Copy out the whole listing exactly as written, leaving the pictures behind.

--- start DATA EXTRACT ---

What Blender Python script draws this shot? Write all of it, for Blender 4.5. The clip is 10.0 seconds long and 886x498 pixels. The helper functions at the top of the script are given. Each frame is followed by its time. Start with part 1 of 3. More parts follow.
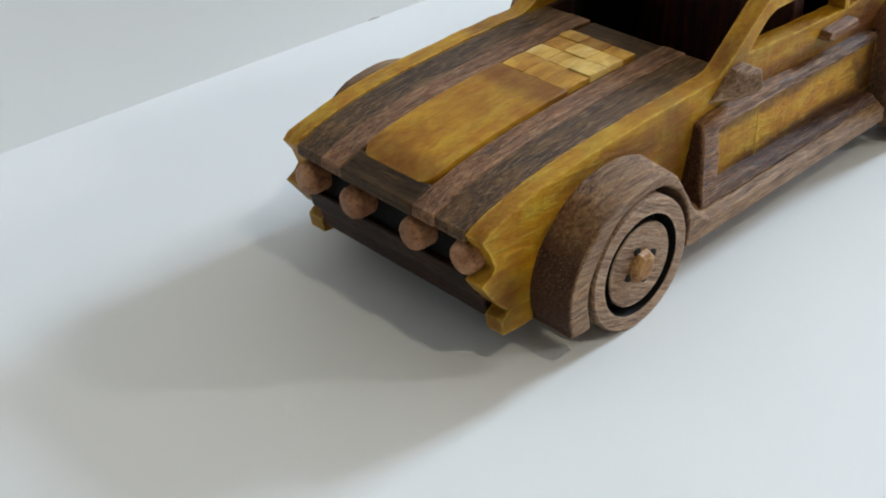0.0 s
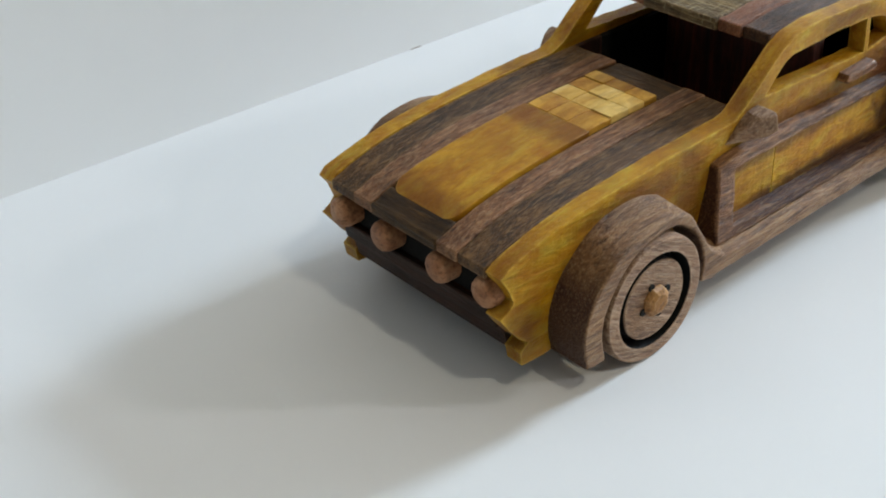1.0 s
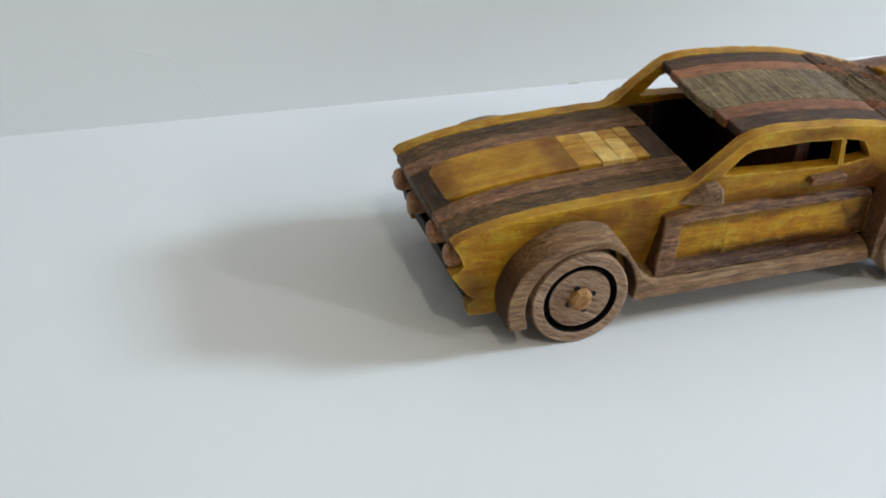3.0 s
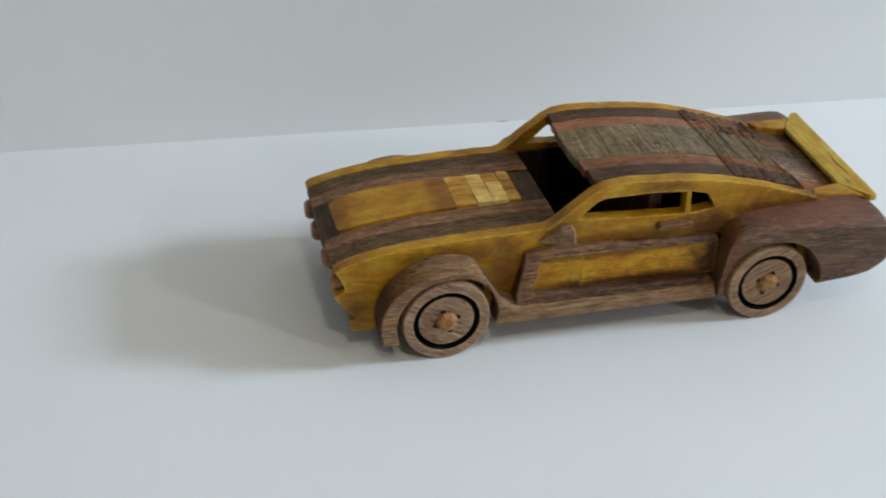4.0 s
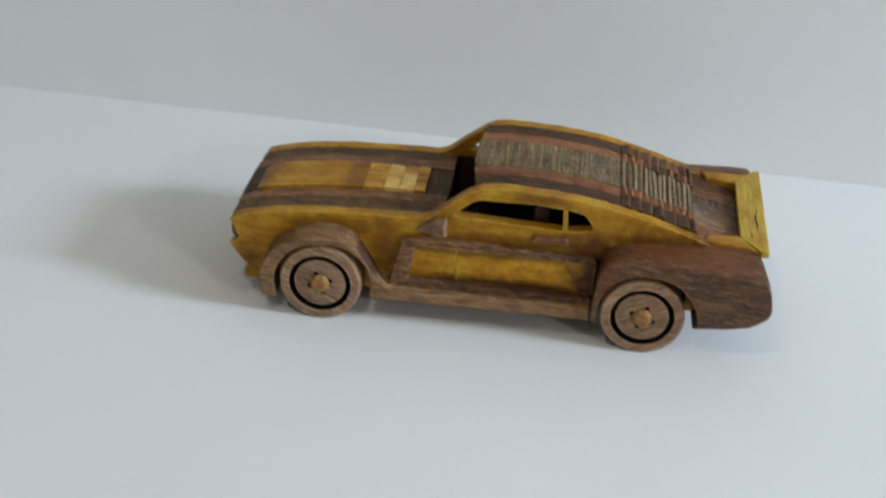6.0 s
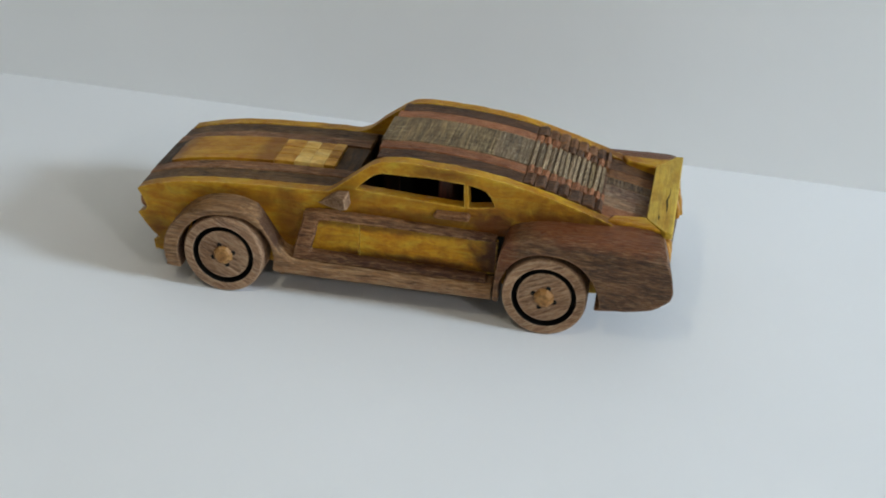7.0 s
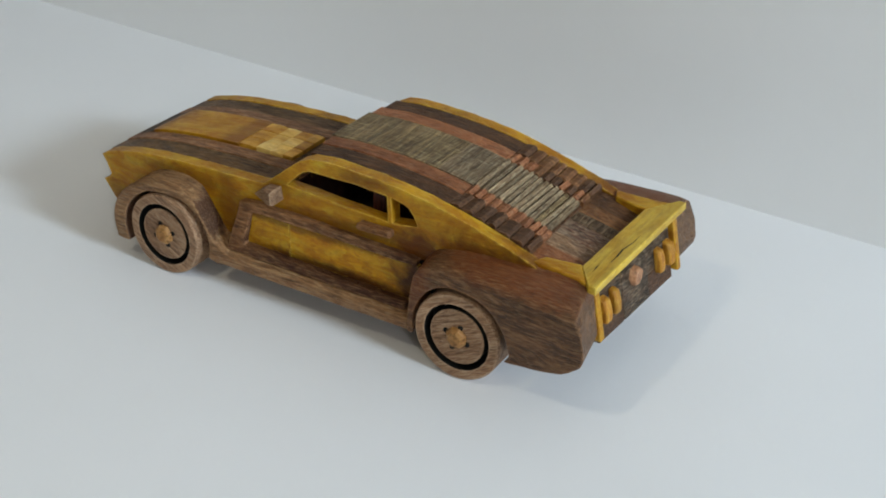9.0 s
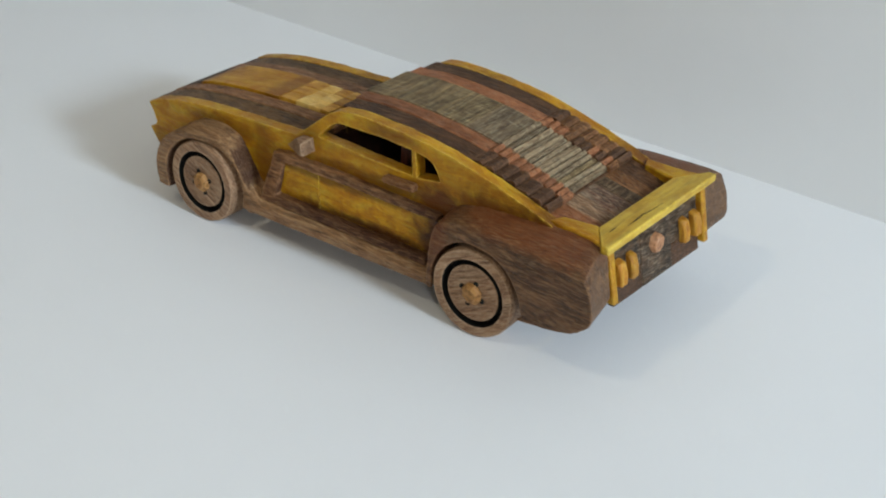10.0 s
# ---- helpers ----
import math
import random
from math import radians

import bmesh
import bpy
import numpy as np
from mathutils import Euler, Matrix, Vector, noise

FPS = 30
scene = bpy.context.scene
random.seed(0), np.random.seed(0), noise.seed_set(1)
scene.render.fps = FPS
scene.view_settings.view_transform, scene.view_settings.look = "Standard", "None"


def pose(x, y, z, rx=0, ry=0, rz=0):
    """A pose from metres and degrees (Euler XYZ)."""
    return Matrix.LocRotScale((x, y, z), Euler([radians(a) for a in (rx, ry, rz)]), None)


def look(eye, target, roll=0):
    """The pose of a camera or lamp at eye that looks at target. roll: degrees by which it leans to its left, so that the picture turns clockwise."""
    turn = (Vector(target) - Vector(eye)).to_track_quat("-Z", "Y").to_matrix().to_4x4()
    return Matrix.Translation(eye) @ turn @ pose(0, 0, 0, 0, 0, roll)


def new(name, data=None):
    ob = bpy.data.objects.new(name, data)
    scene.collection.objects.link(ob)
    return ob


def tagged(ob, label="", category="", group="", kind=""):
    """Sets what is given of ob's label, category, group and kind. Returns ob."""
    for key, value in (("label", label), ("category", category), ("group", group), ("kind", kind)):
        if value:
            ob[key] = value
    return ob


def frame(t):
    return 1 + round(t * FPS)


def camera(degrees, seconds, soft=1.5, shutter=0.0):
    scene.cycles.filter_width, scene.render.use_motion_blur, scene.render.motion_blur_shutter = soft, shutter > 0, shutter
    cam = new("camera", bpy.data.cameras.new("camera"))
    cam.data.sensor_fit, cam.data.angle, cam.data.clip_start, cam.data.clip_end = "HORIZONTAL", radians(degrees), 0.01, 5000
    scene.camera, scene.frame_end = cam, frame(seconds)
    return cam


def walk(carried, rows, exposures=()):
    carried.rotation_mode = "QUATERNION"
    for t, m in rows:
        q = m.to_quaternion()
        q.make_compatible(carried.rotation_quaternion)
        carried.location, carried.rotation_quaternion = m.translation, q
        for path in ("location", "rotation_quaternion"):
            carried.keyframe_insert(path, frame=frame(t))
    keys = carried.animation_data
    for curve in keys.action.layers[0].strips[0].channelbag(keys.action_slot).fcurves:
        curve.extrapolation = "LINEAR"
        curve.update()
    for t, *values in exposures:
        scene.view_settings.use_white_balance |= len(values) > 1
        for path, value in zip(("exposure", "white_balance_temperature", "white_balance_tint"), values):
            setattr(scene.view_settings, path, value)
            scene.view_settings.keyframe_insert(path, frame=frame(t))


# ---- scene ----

--- end DATA EXTRACT ---

## RESULT
What Blender Python script draws this shot? Write all of it, for Blender 4.5. The clip is 10.0 seconds long and 886x498 pixels. The helper functions at the top of the script are given. Each frame is followed by its time. Start with part 1 of 3. More parts follow.
0.0 s
1.0 s
3.0 s
4.0 s
6.0 s
7.0 s
9.0 s
10.0 s
# ---- helpers ----
import math
import random
from math import radians

import bmesh
import bpy
import numpy as np
from mathutils import Euler, Matrix, Vector, noise

FPS = 30
scene = bpy.context.scene
random.seed(0), np.random.seed(0), noise.seed_set(1)
scene.render.fps = FPS
scene.view_settings.view_transform, scene.view_settings.look = "Standard", "None"


def pose(x, y, z, rx=0, ry=0, rz=0):
    """A pose from metres and degrees (Euler XYZ)."""
    return Matrix.LocRotScale((x, y, z), Euler([radians(a) for a in (rx, ry, rz)]), None)


def look(eye, target, roll=0):
    """The pose of a camera or lamp at eye that looks at target. roll: degrees by which it leans to its left, so that the picture turns clockwise."""
    turn = (Vector(target) - Vector(eye)).to_track_quat("-Z", "Y").to_matrix().to_4x4()
    return Matrix.Translation(eye) @ turn @ pose(0, 0, 0, 0, 0, roll)


def new(name, data=None):
    ob = bpy.data.objects.new(name, data)
    scene.collection.objects.link(ob)
    return ob


def tagged(ob, label="", category="", group="", kind=""):
    """Sets what is given of ob's label, category, group and kind. Returns ob."""
    for key, value in (("label", label), ("category", category), ("group", group), ("kind", kind)):
        if value:
            ob[key] = value
    return ob


def frame(t):
    return 1 + round(t * FPS)


def camera(degrees, seconds, soft=1.5, shutter=0.0):
    scene.cycles.filter_width, scene.render.use_motion_blur, scene.render.motion_blur_shutter = soft, shutter > 0, shutter
    cam = new("camera", bpy.data.cameras.new("camera"))
    cam.data.sensor_fit, cam.data.angle, cam.data.clip_start, cam.data.clip_end = "HORIZONTAL", radians(degrees), 0.01, 5000
    scene.camera, scene.frame_end = cam, frame(seconds)
    return cam


def walk(carried, rows, exposures=()):
    carried.rotation_mode = "QUATERNION"
    for t, m in rows:
        q = m.to_quaternion()
        q.make_compatible(carried.rotation_quaternion)
        carried.location, carried.rotation_quaternion = m.translation, q
        for path in ("location", "rotation_quaternion"):
            carried.keyframe_insert(path, frame=frame(t))
    keys = carried.animation_data
    for curve in keys.action.layers[0].strips[0].channelbag(keys.action_slot).fcurves:
        curve.extrapolation = "LINEAR"
        curve.update()
    for t, *values in exposures:
        scene.view_settings.use_white_balance |= len(values) > 1
        for path, value in zip(("exposure", "white_balance_temperature", "white_balance_tint"), values):
            setattr(scene.view_settings, path, value)
            scene.view_settings.keyframe_insert(path, frame=frame(t))


# ---- scene ----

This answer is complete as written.